Material:
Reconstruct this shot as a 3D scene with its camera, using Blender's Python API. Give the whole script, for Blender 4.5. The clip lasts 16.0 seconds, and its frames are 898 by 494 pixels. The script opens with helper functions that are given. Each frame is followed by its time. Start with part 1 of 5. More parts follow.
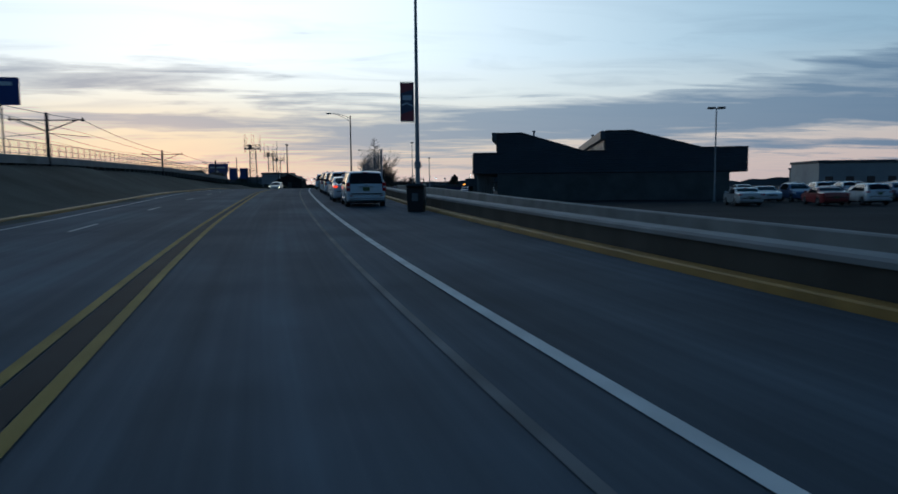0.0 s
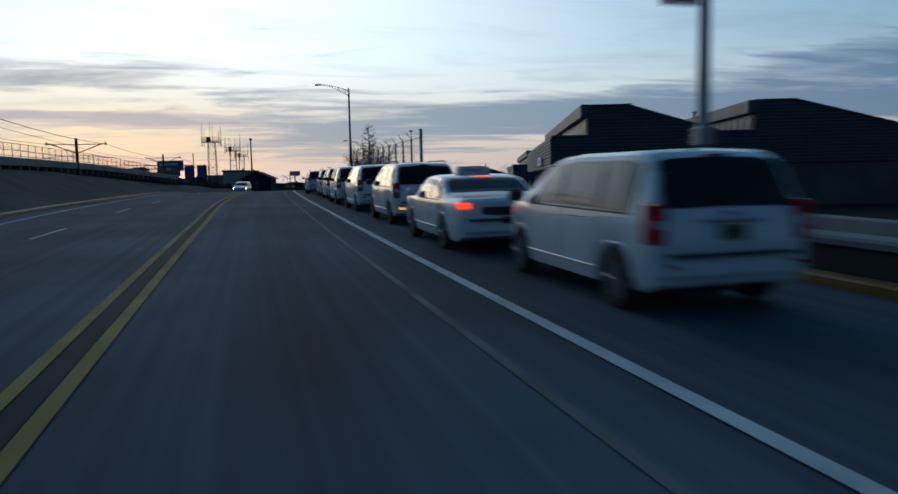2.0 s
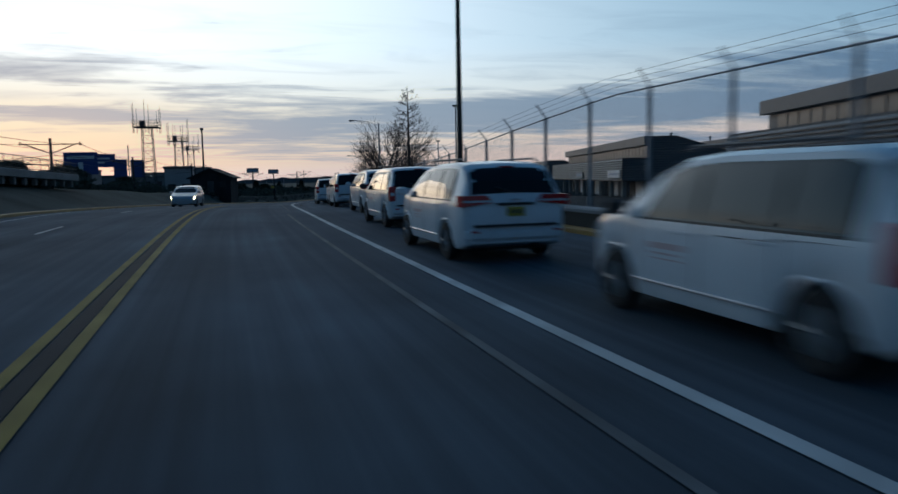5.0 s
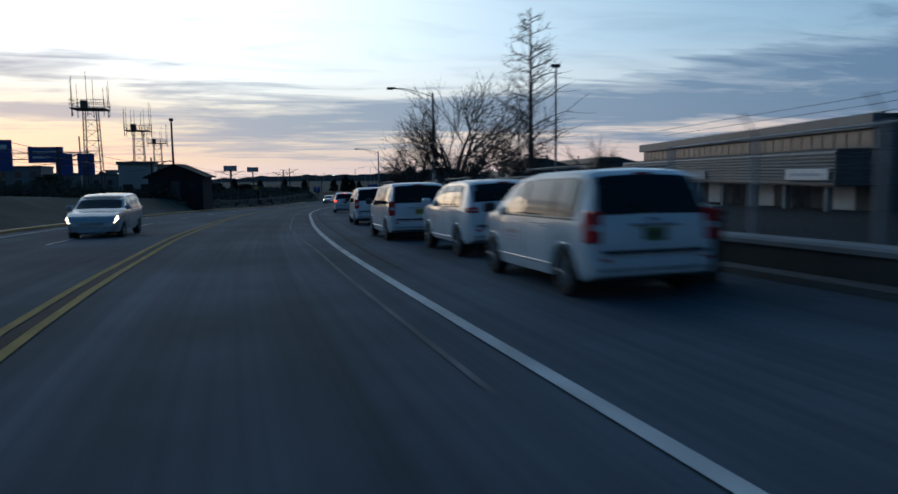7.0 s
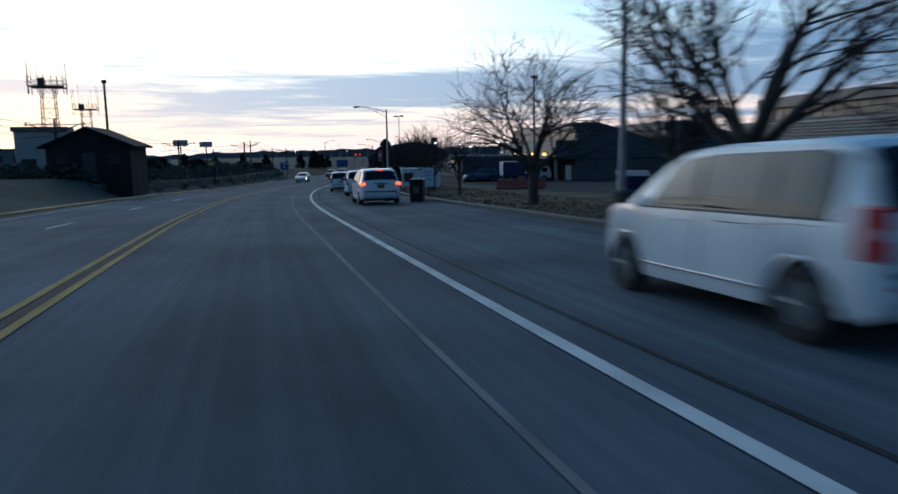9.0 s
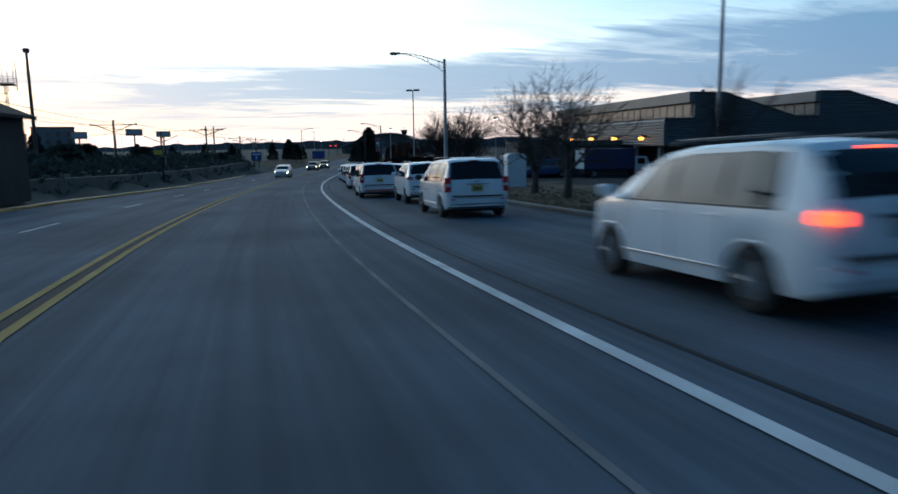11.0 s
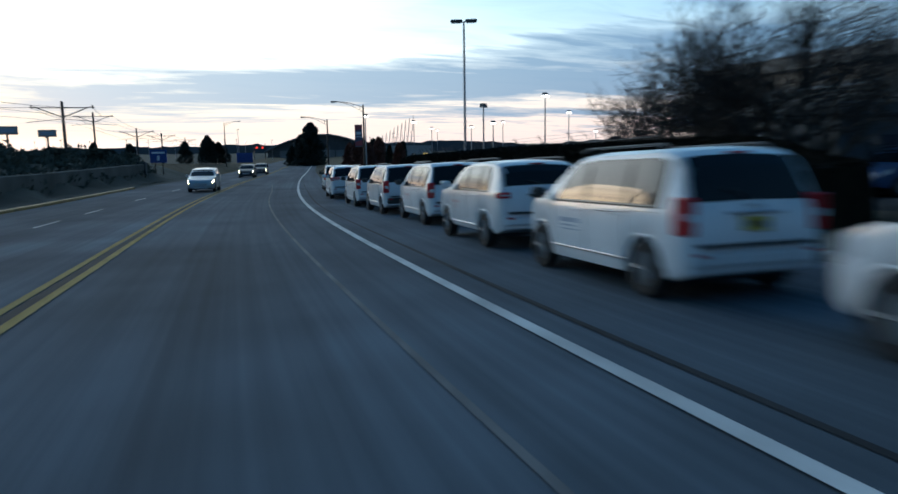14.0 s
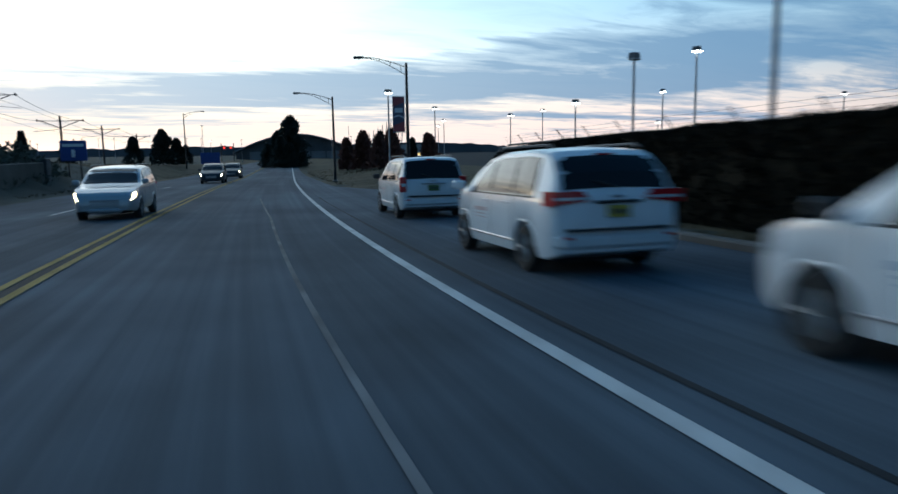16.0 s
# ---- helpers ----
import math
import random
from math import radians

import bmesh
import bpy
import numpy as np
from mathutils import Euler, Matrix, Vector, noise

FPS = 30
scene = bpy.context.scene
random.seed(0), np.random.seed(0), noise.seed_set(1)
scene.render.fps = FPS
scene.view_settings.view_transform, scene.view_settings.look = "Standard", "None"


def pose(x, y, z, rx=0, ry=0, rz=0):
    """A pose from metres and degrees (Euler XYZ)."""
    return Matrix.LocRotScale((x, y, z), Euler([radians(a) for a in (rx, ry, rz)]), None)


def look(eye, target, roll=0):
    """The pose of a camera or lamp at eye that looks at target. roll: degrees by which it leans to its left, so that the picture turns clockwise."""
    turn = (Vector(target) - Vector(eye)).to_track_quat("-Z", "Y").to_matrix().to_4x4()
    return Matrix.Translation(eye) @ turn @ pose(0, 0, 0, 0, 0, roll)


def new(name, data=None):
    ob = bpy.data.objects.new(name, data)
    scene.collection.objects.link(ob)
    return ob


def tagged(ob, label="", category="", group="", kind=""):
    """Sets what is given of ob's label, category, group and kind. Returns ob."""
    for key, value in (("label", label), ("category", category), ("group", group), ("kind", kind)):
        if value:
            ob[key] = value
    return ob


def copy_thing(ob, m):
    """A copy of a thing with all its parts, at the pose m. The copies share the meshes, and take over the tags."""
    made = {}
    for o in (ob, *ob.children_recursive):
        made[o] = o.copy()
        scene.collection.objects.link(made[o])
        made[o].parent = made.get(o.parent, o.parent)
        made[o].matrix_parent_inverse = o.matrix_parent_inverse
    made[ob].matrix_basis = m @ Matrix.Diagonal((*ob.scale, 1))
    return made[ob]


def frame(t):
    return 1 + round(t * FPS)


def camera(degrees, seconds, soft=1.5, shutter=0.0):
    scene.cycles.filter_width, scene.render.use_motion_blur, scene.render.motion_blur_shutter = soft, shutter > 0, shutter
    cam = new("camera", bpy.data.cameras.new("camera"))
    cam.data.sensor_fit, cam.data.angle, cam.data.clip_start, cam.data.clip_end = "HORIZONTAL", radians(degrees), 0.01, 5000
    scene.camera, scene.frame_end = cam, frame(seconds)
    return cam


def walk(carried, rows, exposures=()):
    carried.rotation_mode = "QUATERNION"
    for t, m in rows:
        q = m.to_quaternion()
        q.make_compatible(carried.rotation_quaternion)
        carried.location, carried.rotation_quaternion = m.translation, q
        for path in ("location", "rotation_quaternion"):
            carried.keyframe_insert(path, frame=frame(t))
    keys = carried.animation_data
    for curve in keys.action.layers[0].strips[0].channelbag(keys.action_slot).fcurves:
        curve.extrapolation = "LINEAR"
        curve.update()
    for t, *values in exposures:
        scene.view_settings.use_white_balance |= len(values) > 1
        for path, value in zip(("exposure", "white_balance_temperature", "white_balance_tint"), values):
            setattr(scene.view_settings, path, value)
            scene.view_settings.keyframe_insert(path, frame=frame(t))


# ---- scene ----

Task objective:
Omit the pictures, then output the rest of the listing exactly.

Expected output:
Reconstruct this shot as a 3D scene with its camera, using Blender's Python API. Give the whole script, for Blender 4.5. The clip lasts 16.0 seconds, and its frames are 898 by 494 pixels. The script opens with helper functions that are given. Each frame is followed by its time. Start with part 1 of 5. More parts follow.
0.0 s
2.0 s
5.0 s
7.0 s
9.0 s
11.0 s
14.0 s
16.0 s
# ---- helpers ----
import math
import random
from math import radians

import bmesh
import bpy
import numpy as np
from mathutils import Euler, Matrix, Vector, noise

FPS = 30
scene = bpy.context.scene
random.seed(0), np.random.seed(0), noise.seed_set(1)
scene.render.fps = FPS
scene.view_settings.view_transform, scene.view_settings.look = "Standard", "None"


def pose(x, y, z, rx=0, ry=0, rz=0):
    """A pose from metres and degrees (Euler XYZ)."""
    return Matrix.LocRotScale((x, y, z), Euler([radians(a) for a in (rx, ry, rz)]), None)


def look(eye, target, roll=0):
    """The pose of a camera or lamp at eye that looks at target. roll: degrees by which it leans to its left, so that the picture turns clockwise."""
    turn = (Vector(target) - Vector(eye)).to_track_quat("-Z", "Y").to_matrix().to_4x4()
    return Matrix.Translation(eye) @ turn @ pose(0, 0, 0, 0, 0, roll)


def new(name, data=None):
    ob = bpy.data.objects.new(name, data)
    scene.collection.objects.link(ob)
    return ob


def tagged(ob, label="", category="", group="", kind=""):
    """Sets what is given of ob's label, category, group and kind. Returns ob."""
    for key, value in (("label", label), ("category", category), ("group", group), ("kind", kind)):
        if value:
            ob[key] = value
    return ob


def copy_thing(ob, m):
    """A copy of a thing with all its parts, at the pose m. The copies share the meshes, and take over the tags."""
    made = {}
    for o in (ob, *ob.children_recursive):
        made[o] = o.copy()
        scene.collection.objects.link(made[o])
        made[o].parent = made.get(o.parent, o.parent)
        made[o].matrix_parent_inverse = o.matrix_parent_inverse
    made[ob].matrix_basis = m @ Matrix.Diagonal((*ob.scale, 1))
    return made[ob]


def frame(t):
    return 1 + round(t * FPS)


def camera(degrees, seconds, soft=1.5, shutter=0.0):
    scene.cycles.filter_width, scene.render.use_motion_blur, scene.render.motion_blur_shutter = soft, shutter > 0, shutter
    cam = new("camera", bpy.data.cameras.new("camera"))
    cam.data.sensor_fit, cam.data.angle, cam.data.clip_start, cam.data.clip_end = "HORIZONTAL", radians(degrees), 0.01, 5000
    scene.camera, scene.frame_end = cam, frame(seconds)
    return cam


def walk(carried, rows, exposures=()):
    carried.rotation_mode = "QUATERNION"
    for t, m in rows:
        q = m.to_quaternion()
        q.make_compatible(carried.rotation_quaternion)
        carried.location, carried.rotation_quaternion = m.translation, q
        for path in ("location", "rotation_quaternion"):
            carried.keyframe_insert(path, frame=frame(t))
    keys = carried.animation_data
    for curve in keys.action.layers[0].strips[0].channelbag(keys.action_slot).fcurves:
        curve.extrapolation = "LINEAR"
        curve.update()
    for t, *values in exposures:
        scene.view_settings.use_white_balance |= len(values) > 1
        for path, value in zip(("exposure", "white_balance_temperature", "white_balance_tint"), values):
            setattr(scene.view_settings, path, value)
            scene.view_settings.keyframe_insert(path, frame=frame(t))


# ---- scene ----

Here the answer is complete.